--- START DATA ---

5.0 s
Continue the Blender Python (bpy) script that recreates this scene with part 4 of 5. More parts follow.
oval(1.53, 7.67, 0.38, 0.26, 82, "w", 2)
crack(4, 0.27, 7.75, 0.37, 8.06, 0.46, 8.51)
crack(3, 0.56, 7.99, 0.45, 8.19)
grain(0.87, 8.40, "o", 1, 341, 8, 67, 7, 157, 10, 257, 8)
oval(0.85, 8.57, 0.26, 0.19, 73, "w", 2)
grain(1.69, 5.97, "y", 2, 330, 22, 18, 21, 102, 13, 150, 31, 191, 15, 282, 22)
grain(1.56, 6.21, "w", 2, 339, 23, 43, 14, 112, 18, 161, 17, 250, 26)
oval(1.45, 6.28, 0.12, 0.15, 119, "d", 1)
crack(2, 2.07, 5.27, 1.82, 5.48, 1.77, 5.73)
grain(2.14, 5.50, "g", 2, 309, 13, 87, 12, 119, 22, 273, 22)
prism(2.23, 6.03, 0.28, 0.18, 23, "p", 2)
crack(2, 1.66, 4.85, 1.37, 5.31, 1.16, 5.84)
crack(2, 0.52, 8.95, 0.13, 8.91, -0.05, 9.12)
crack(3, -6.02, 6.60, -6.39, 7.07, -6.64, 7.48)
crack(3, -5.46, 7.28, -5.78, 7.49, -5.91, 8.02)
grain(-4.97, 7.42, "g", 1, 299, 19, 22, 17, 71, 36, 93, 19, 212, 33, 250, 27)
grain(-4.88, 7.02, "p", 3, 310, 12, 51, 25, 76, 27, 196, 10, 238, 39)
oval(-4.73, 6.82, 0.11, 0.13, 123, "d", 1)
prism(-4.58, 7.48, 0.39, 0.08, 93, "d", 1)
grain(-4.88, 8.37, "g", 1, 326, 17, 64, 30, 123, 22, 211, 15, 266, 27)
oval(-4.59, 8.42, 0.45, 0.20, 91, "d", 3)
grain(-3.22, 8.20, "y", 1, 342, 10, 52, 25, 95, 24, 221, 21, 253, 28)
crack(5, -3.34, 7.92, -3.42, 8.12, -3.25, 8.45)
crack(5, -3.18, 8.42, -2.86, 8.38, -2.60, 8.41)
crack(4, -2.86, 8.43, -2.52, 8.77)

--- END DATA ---

▶ [WHAT THE TASK REQUIRES]: Repeat the whole listing exactly, keeping every line intact.

▶ [FINAL RESULT]:
5.0 s
Continue the Blender Python (bpy) script that recreates this scene with part 4 of 5. More parts follow.
oval(1.53, 7.67, 0.38, 0.26, 82, "w", 2)
crack(4, 0.27, 7.75, 0.37, 8.06, 0.46, 8.51)
crack(3, 0.56, 7.99, 0.45, 8.19)
grain(0.87, 8.40, "o", 1, 341, 8, 67, 7, 157, 10, 257, 8)
oval(0.85, 8.57, 0.26, 0.19, 73, "w", 2)
grain(1.69, 5.97, "y", 2, 330, 22, 18, 21, 102, 13, 150, 31, 191, 15, 282, 22)
grain(1.56, 6.21, "w", 2, 339, 23, 43, 14, 112, 18, 161, 17, 250, 26)
oval(1.45, 6.28, 0.12, 0.15, 119, "d", 1)
crack(2, 2.07, 5.27, 1.82, 5.48, 1.77, 5.73)
grain(2.14, 5.50, "g", 2, 309, 13, 87, 12, 119, 22, 273, 22)
prism(2.23, 6.03, 0.28, 0.18, 23, "p", 2)
crack(2, 1.66, 4.85, 1.37, 5.31, 1.16, 5.84)
crack(2, 0.52, 8.95, 0.13, 8.91, -0.05, 9.12)
crack(3, -6.02, 6.60, -6.39, 7.07, -6.64, 7.48)
crack(3, -5.46, 7.28, -5.78, 7.49, -5.91, 8.02)
grain(-4.97, 7.42, "g", 1, 299, 19, 22, 17, 71, 36, 93, 19, 212, 33, 250, 27)
grain(-4.88, 7.02, "p", 3, 310, 12, 51, 25, 76, 27, 196, 10, 238, 39)
oval(-4.73, 6.82, 0.11, 0.13, 123, "d", 1)
prism(-4.58, 7.48, 0.39, 0.08, 93, "d", 1)
grain(-4.88, 8.37, "g", 1, 326, 17, 64, 30, 123, 22, 211, 15, 266, 27)
oval(-4.59, 8.42, 0.45, 0.20, 91, "d", 3)
grain(-3.22, 8.20, "y", 1, 342, 10, 52, 25, 95, 24, 221, 21, 253, 28)
crack(5, -3.34, 7.92, -3.42, 8.12, -3.25, 8.45)
crack(5, -3.18, 8.42, -2.86, 8.38, -2.60, 8.41)
crack(4, -2.86, 8.43, -2.52, 8.77)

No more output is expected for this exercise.